Bobroknya Penanganan Covid-19 di Surabaya, Pansos atau Fakta?

0
Bobroknya Penanganan Covid-19 di Surabaya, Pansos atau Fakta?

Gaekon.com – Aditya C Janottama lewat akun Twitternya @cakasana, beberapa hari yang lalu sempat membuat heboh linimasa medsos burung biru, karena membuat utas yang menceritakan pendapatnya mengenai buruknya penanganan Covid-19 di Surabaya.

Hal pertama yang disorot adalah mengenai RS rujukan. Menurutnya, tidak semua RS punya fasilitas yang sama, dan pada akhirnya tergantung kepada ‘nasib baik’ pasien dimana dirinya akan dirawat. Bila kebetulan dirawat di RS yang minim fasilitas, yah siap-siap saja bila mengalami perburukan kondisi.

Selanjutnya dia menyorot soal peran Pemkot. Mulai dari bantuan alkes maupun APD yang dirasa kurang, hingga menyindir bahwa Pemkot hanya sibuk mengurus medsosnya dan hanya mempersiapkan telur rebus dan wedang jahe, baik bagi tenaga kesehatan (nakes) di lapangan maupun warga Surabaya.

Intinya, si @cakasana ingin berbagi pendapatnya bahwa penanganan pandemi Covid-19 masih jauh dari yang seharusnya. Setelah itu dia sempat membuat koreksi soal bantuan yang akhirnya dikatakan telah diberikan baik oleh pemkot, pemprov dan pihak-pihak lainnya.

Terlepas dari motif sebenarnya dibalik tindakan dr Aditya, ada hal yang bisa kita jadikan pelajaran atau pertimbangan. Ada salah satu keluarga dari teman penulis yang positif Covid-19 beberapa saat yang lalu.
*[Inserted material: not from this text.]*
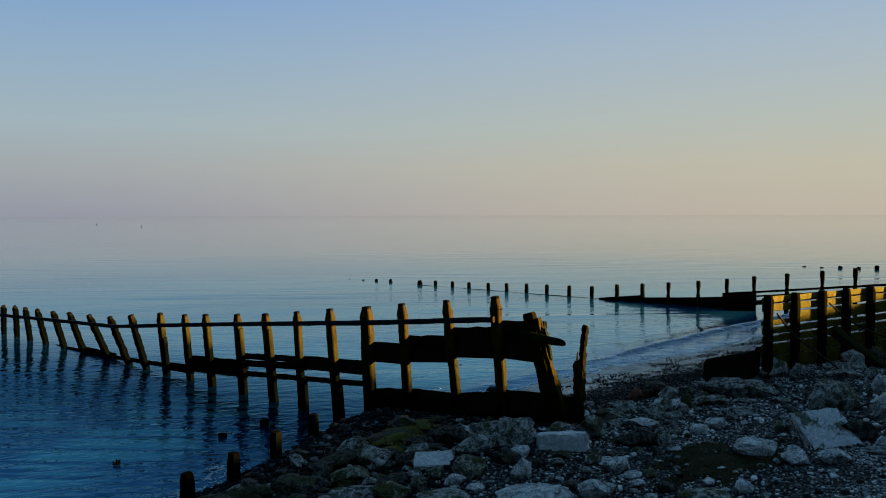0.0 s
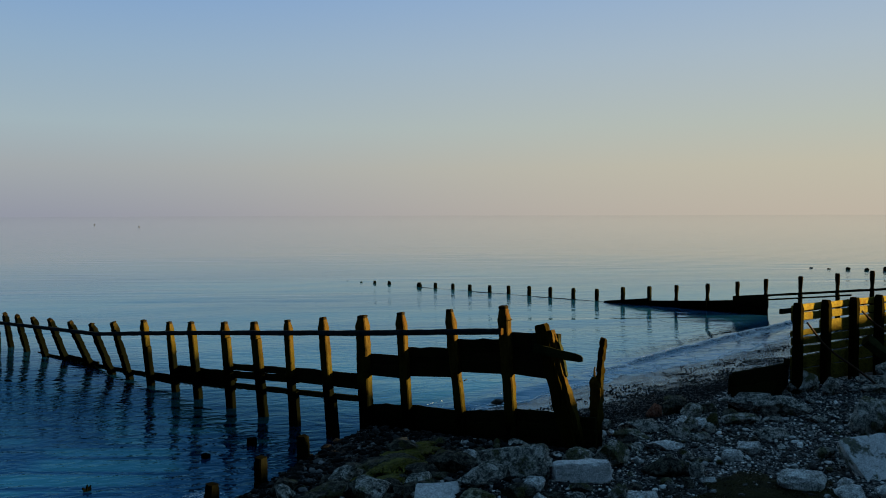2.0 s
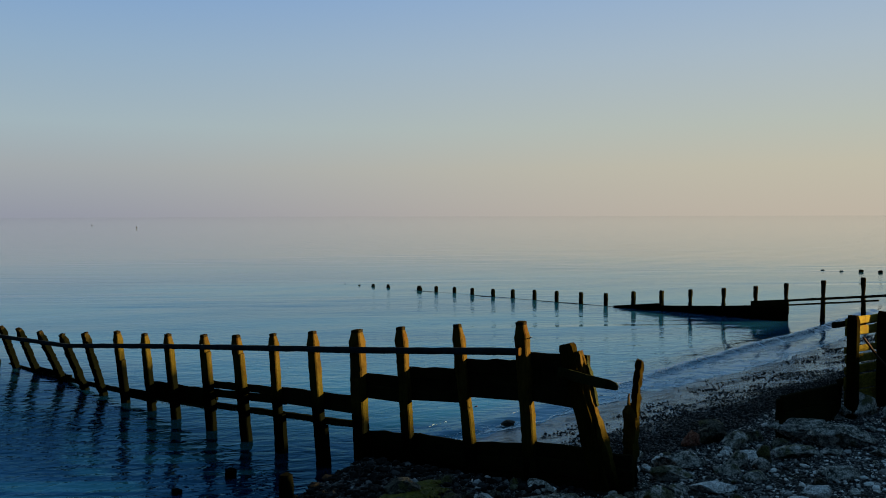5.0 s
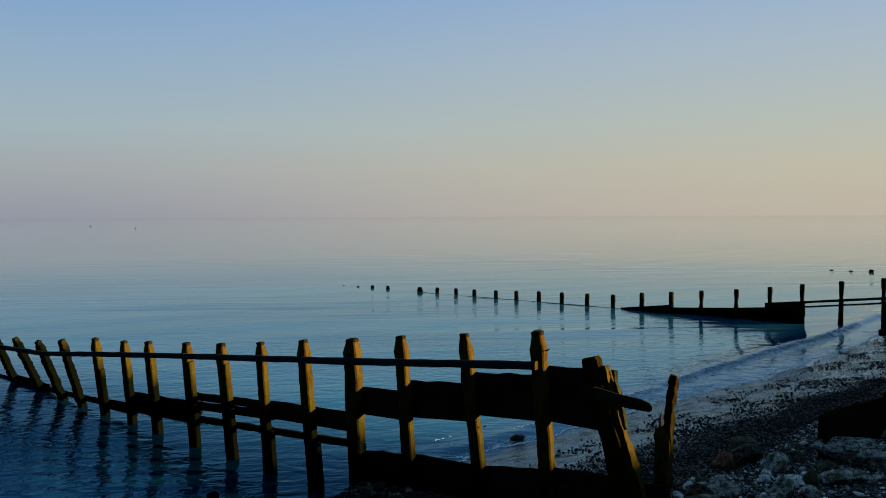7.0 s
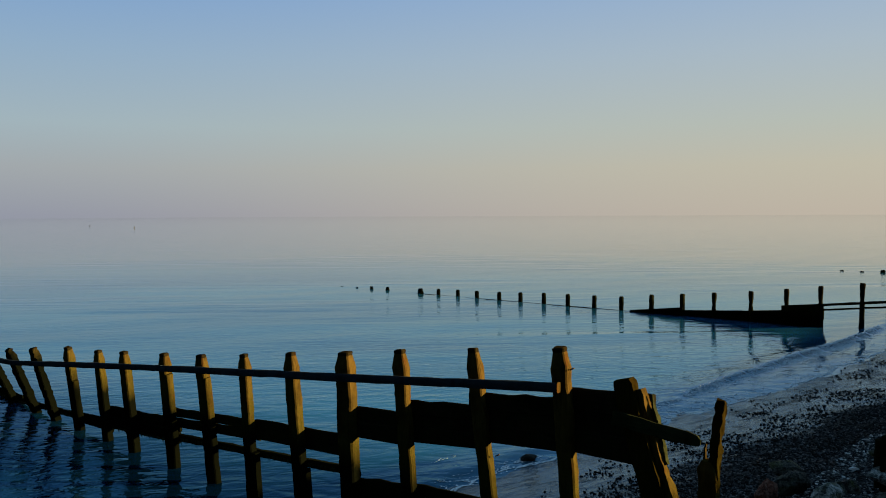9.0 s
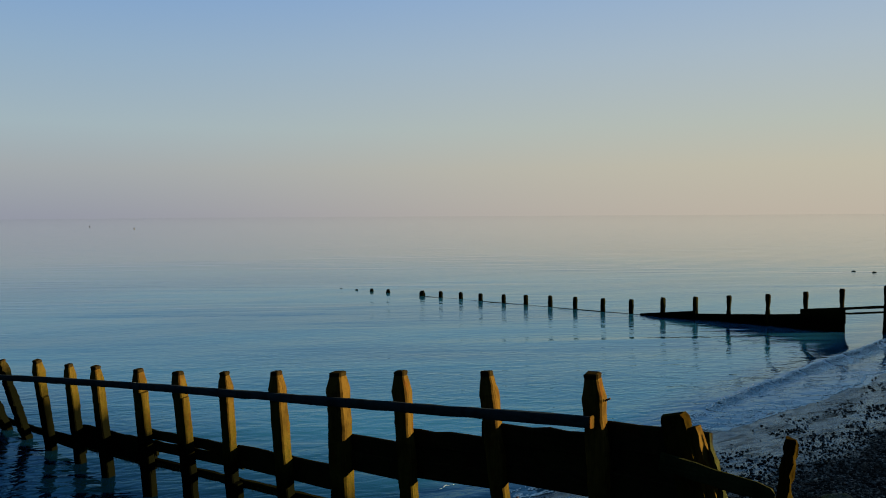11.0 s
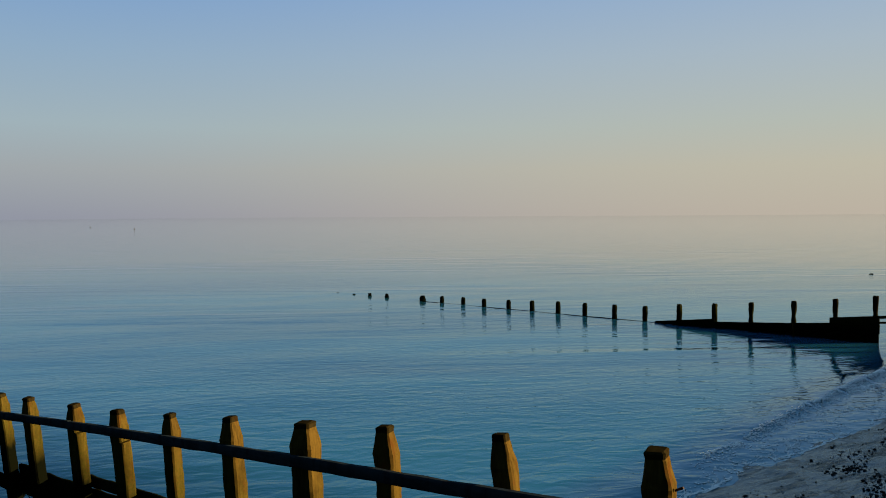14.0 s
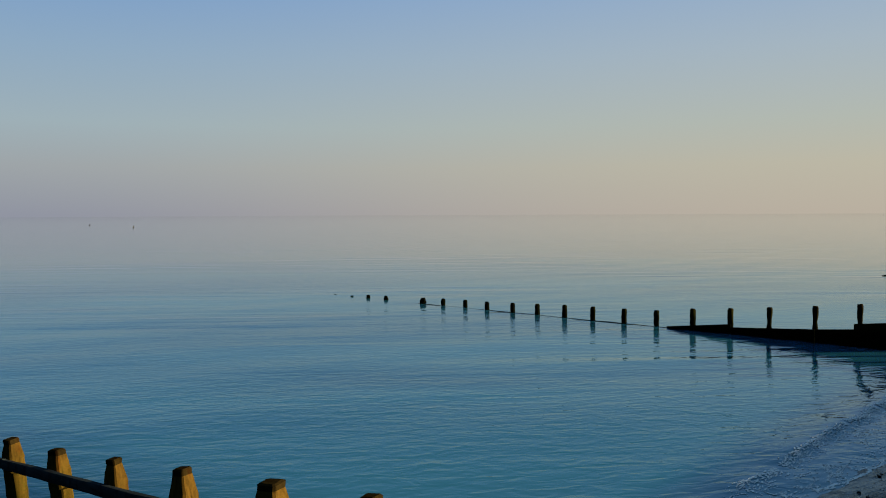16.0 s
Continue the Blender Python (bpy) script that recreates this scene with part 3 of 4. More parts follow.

Dari hasil perbincangan, ternyata untuk dapat menemukan kamar di RS untuk perawatan pasien saja butuh perjuangan sendiri. Banyak RS yang pertamanya menolak dengan alasan penuh, namun tiba-tiba berbalik menawarkan ketika tahu pasien berobat dengan biaya sendiri.
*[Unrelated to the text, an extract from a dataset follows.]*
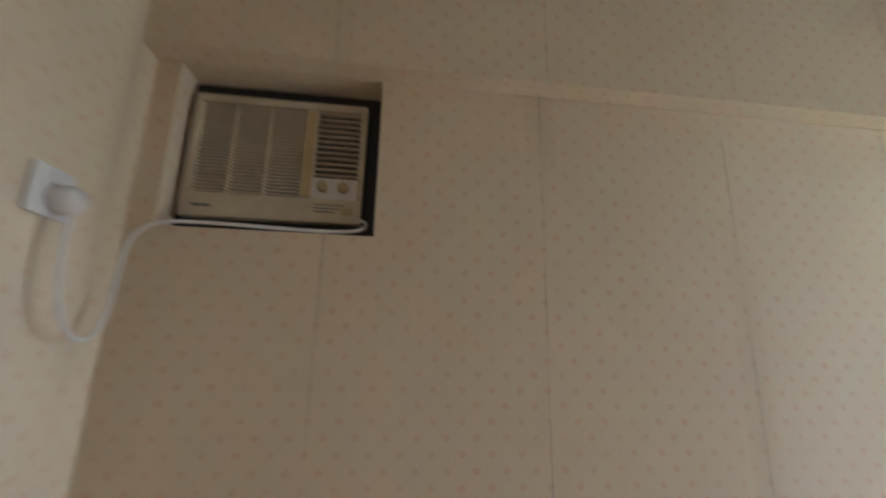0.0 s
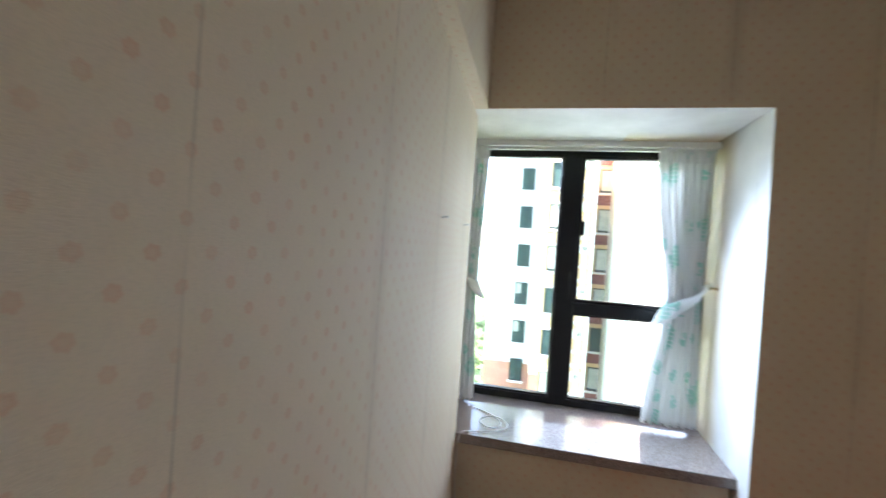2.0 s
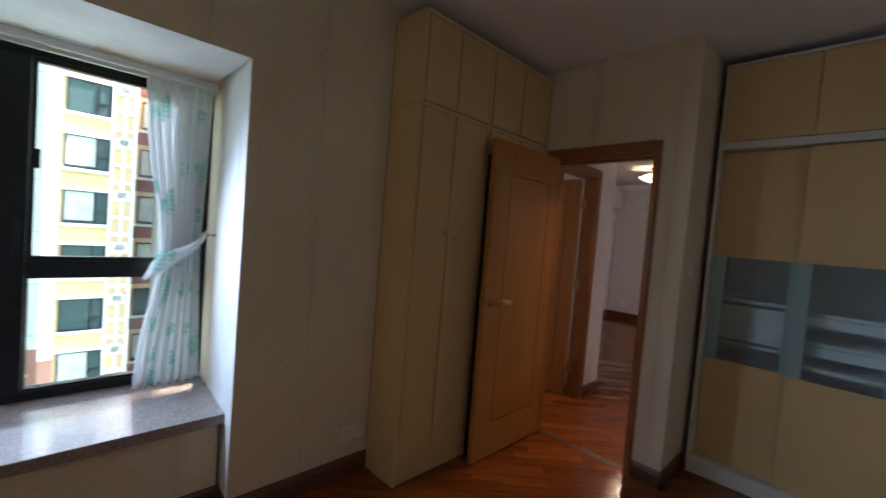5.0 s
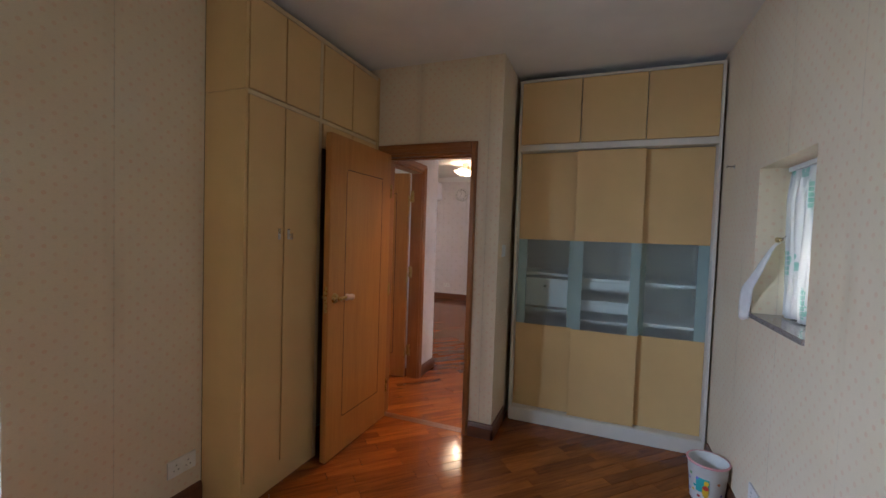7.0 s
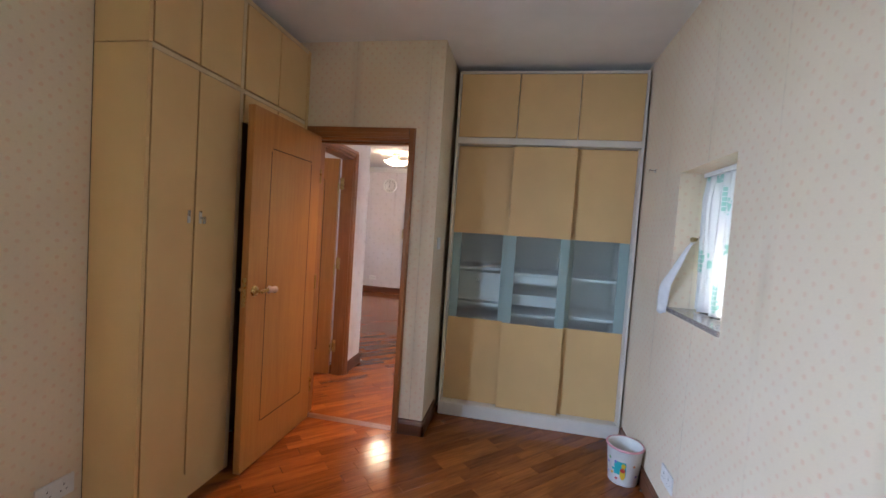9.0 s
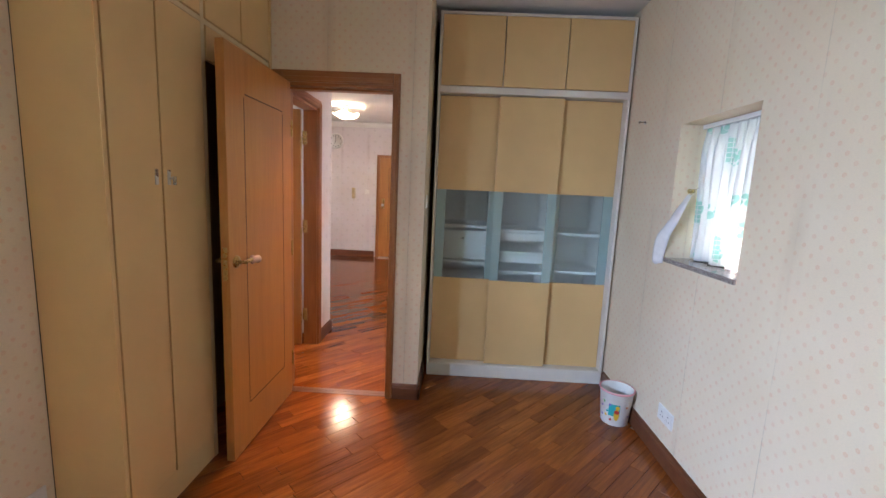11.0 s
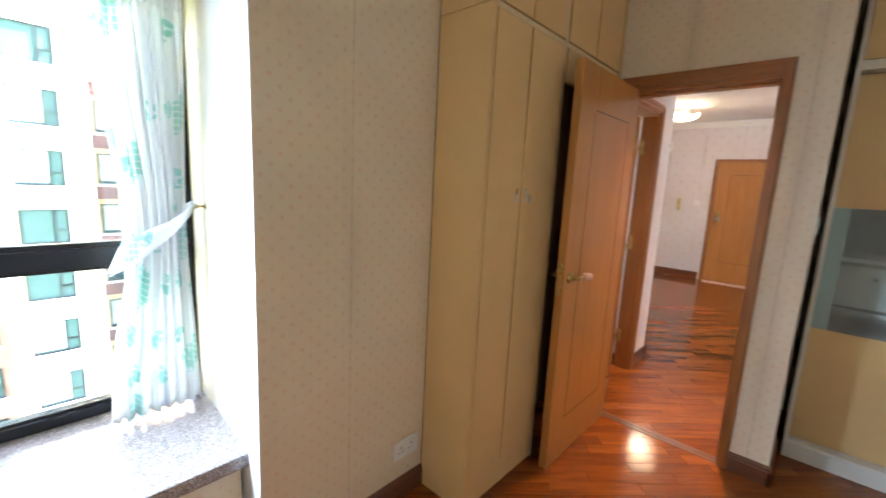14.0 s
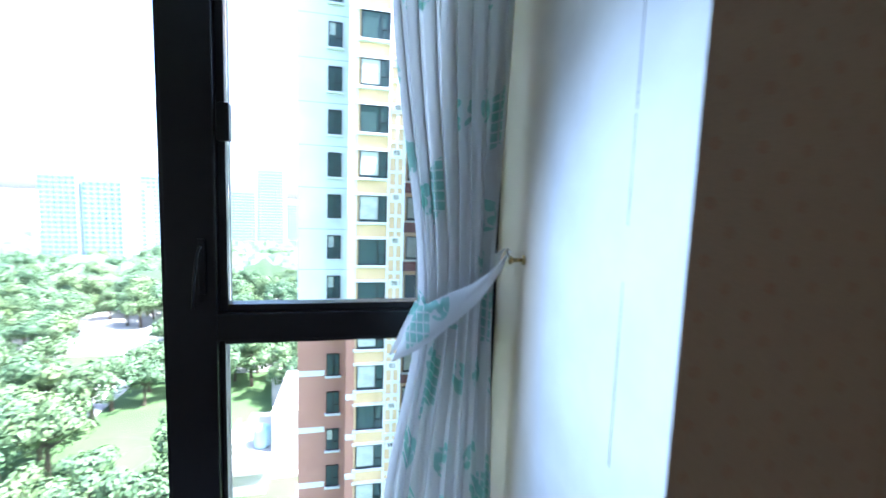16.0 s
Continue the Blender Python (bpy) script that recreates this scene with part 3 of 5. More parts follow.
for nm, (a, b, c, d) in (("upper_sash", (y0 + 0.03, 0.065, 0.669, z1 - 0.051)), ("lower_bead", (y0 + 0.03, 0.065, z0 + 0.043, 0.595)), ("fixed_bead", (0.183, y1 - 0.05, z0 + 0.043, z1 - 0.051))):
    w = 0.020 if nm == "upper_sash" else 0.012
    bm = bmesh.new()
    for q in ((a, a + w, c, d), (b - w, b, c, d), (a + w, b - w, c, c + w), (a + w, b - w, d - w, d)): box(bm, -0.002, 0.045, *q, 0.002)
    part(nm, bm, BLACK, bay)
    p = boxpart("pane", (0.02, 0.026, a + w, b - w, c + w, d - w), GLASS, bay, 0)
    p.visible_shadow = False
bm = bmesh.new()
box(bm, -0.030, -0.02, 0.088, 0.106, 0.72, 0.86, 0.004)
h = part("window_handle", bm, BLACK, bay, "silver casement handle")
curve("handle_grip", [(-0.03, 0.097, 0.84), (-0.055, 0.099, 0.835), (-0.060, 0.104, 0.76), (-0.046, 0.112, 0.69)], 0.0035, GUNMETAL, bay)
boxpart("window_latch", (-0.03, -0.004, 0.028, 0.058, 1.10, 1.19), BLACK, bay, 0.003)

track = thing("curtain_track", (2.445, 0.12, 2.105), "white double aluminium curtain track under the bay head", "curtain track")
for k, x in enumerate((0.0, 0.05)):
    boxpart("rail", (x - 0.012, x + 0.012, -0.645, 0.79, -0.012 * k, 0.036), PLASTIC, track, 0.003)


def curtain(name, at, turn, width, drop, folds, depth, label, waist=None, seed=0, heading=True):
    """Pleated cloth hanging from its origin along +y. waist: (height below the top, share of the width, shift along y), where a tie gathers it."""
    rnd = random.Random(seed)
    cols, rows_n = folds * 12, 60
    ph = [rnd.uniform(-0.5, 0.5) for _ in range(folds + 2)]
    bm = bmesh.new()
    uv = bm.loops.layers.uv.new("UVMap")
    grid, flat = [], {}
    for r in range(rows_n + 1):
        f = r / rows_n
        z = -f * drop
        share, shift = 1.0, 0.0
        if waist:
            d = (f * drop - waist[0]) / (0.62 if f * drop < waist[0] else 0.5)
            g = math.exp(-d * d * 1.6)
            share, shift = 1 - (1 - waist[1]) * g, waist[2] * g
        row = []
        for c in range(cols + 1):
            s = c / cols
            k = s * folds
            i = int(k)
            a = ph[i] + (ph[i + 1] - ph[i]) * (k - i)
            amp = depth * (0.55 + 0.45 * min(1, f * 6)) * (1 + 0.3 * math.sin(5 * f + 7 * a))
            x = amp * math.sin(2 * math.pi * k + a * 1.6 * f) + 0.3 * amp * math.sin(2 * math.pi * 2.3 * k + a * 5 + 2.2 * f)
            y = shift + (s - 0.5) * width * share + 0.5 * width + width * 0.012 * math.sin(2 * math.pi * k * 2 + 3 * f)
            v = bm.verts.new((x, y, z + (0.004 * math.sin(2 * math.pi * k * 0.5 + a) if r == rows_n else 0)))
            flat[v] = (s * width * 2.1, z)
            row.append(v)
        grid.append(row)
    for r in range(rows_n):
        for c in range(cols):
            face = bm.faces.new((grid[r][c], grid[r][c + 1], grid[r + 1][c + 1], grid[r + 1][c]))
            for l in face.loops: l[uv].uv = flat[l.vert]
    top = thing(name, at, label, "curtain", turn=turn)
    c = part("cloth", bm, CLOTH, top, "", True)
    sol = c.modifiers.new("thickness", "SOLIDIFY"); sol.thickness = 0.0012
    if heading:
        bm = bmesh.new()
        for i in range(folds * 2):
            y = (i + 0.5) / (folds * 2) * width
            box(bm, -0.014 - 0.01 * (i % 2), -0.008 - 0.01 * (i % 2), y - 0.006, y + 0.006, -0.075, 0.012, 0.002)
        part("pleat_tape", bm, LINEN, top, "gathered white heading tape")
    return top


def tie_band(parent, width, z0, fall, tall, bulge, mirror=1):
    """A folded band round a gathered curtain, from its hook down across the folds to a flared free end."""
    bm = bmesh.new()
    uvl = bm.loops.layers.uv.new("UVMap")
    for side_x in (-1, 1):
        prev = None
        for i in range(19):
            f = i / 18
            y = width * f
            zc = z0 - fall * f - 0.015 * math.sin(f * 3.1)
            hw = tall * (0.45 + 0.62 * f) + 0.004 * math.sin(f * 11)
            x = side_x * (0.010 + bulge * math.sin(math.pi * min(1, f * 0.86 + 0.05))) + 0.004 * math.sin(9 * f + 2)
            pair = [bm.verts.new((x + 0.004 * math.sin(4 * t + 8 * f), mirror * (y - hw * 0.45 * t), zc + hw * t)) for t in (-1, -0.5, 0, 0.5, 1)]
            if prev:
                for k in range(4):
                    face = bm.faces.new((prev[k], pair[k], pair[k + 1], prev[k + 1]))
                    for l in face.loops: l[uvl].uv = (l.vert.co.y * 1.6 + 0.3 * side_x, l.vert.co.z)
            prev = pair
    ob = part("tie_band", bm, CLOTH, parent, "folded printed tie band", True)
    sol = ob.modifiers.new("thickness", "SOLIDIFY"); sol.thickness = 0.003
    return ob


cur = curtain("curtain", (2.455, -0.505, 2.093), 0, 0.30, 1.585, 7, 0.026, "white curtain with sea-green print, tied back", (0.88, 0.62, -0.035), seed=3)
tie_band(cur, 0.245, -0.785, 0.17, 0.066, 0.046)
cur2 = curtain("curtain", (2.455, 0.775, 2.093), 0, 0.125, 1.60, 4, 0.026, "narrow white curtain with sea-green print beside the wall", (0.90, 0.75, 0.012), seed=8)
tie_band(cur2, 0.125, -0.80, 0.10, 0.055, 0.05, -1).location = (0, 0.125, 0)


def knob(name, at, turn, label):
    k = thing(name, at, label, "tieback hook", turn=turn)
    bm = bmesh.new()
    tube(bm, (0, 0, 0), (0.006, 0, 0), 0.013, 0.012)
    tube(bm, (0.006, 0, 0), (0.03, 0, 0), 0.005)
    tube(bm, (0.03, 0, 0), (0.038, 0, 0), 0.008, 0.011)
    part("stem", bm, BRASS, k, "", True)
    curve("hook", [(0.03, 0, 0), (0.045, 0.012, 0.008), (0.055, 0.02, 0.018), (0.05, 0.02, 0.03)], 0.0025, SILVER, k)
    return k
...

Perihal disinfektan pun demikian. @cakasana sempat mengungkapkan dugaan bahwa ada sesuatu antara Walikota Risma dengan yang namanya disinfektan. Seperti diketahui, Pemkot rajin mengadakan penyemprotan disinfektan, baik di check poin PSBB hingga di jalan-jalan.

Namun yang jadi pertanyaan, apa sebenarnya yang disemportkan itu? Apakah memang aman disemprotkan untuk manusia dalam jangka pendek maupun panjang? Dan apa pula gunanya penyemprotan dilakukan pada gedung-gedung bertingkat? Sekadar menghabiskan anggaran saja?

Belum lagi ditambah kenyataan bahwa ada friksi antara Risma sebagai Walikota Surabaya dengan Gubernur Jatim Khofifah. Walau banyak yang menyangkal. kenyataan bahwa Jatim ada di peringkat dua nasional pasien terbanyak positif Corona, dan Surabaya menjadi kontributor terbesar angka penularan bagi Jatim, bisa diduga bahwa antara kedua pejabat publik ini ada sesuatu yang tidak sinkron.

Jadinya perlu dipikirkan kembali, apakah yang disampaikan oleh dr Aditya lewat @cakasan itu adalah hoaks, provokasi demi tujuan pansos, atau malah fakta yang berusaha ditutupi dan tak diakui keberadaannya?

Okelah kalau dr Aditya yang bisa kita anggap sebagai ‘whistle blower’ ini disanksi oleh RS tempatnya bekerja karena dianggap melanggar kode etik. Paling tidak, apa yang dia sampaikan dapat menjadi perhatian kita sebagai warga Surabaya.

Lalu, kalau Pemkot Surabaya dan Pemprov Jatim lalai dalam masalah penanganan Corona ini, siapa yang bakal memberikan sanksi untuk mereka? Bagaimana pendapat anda?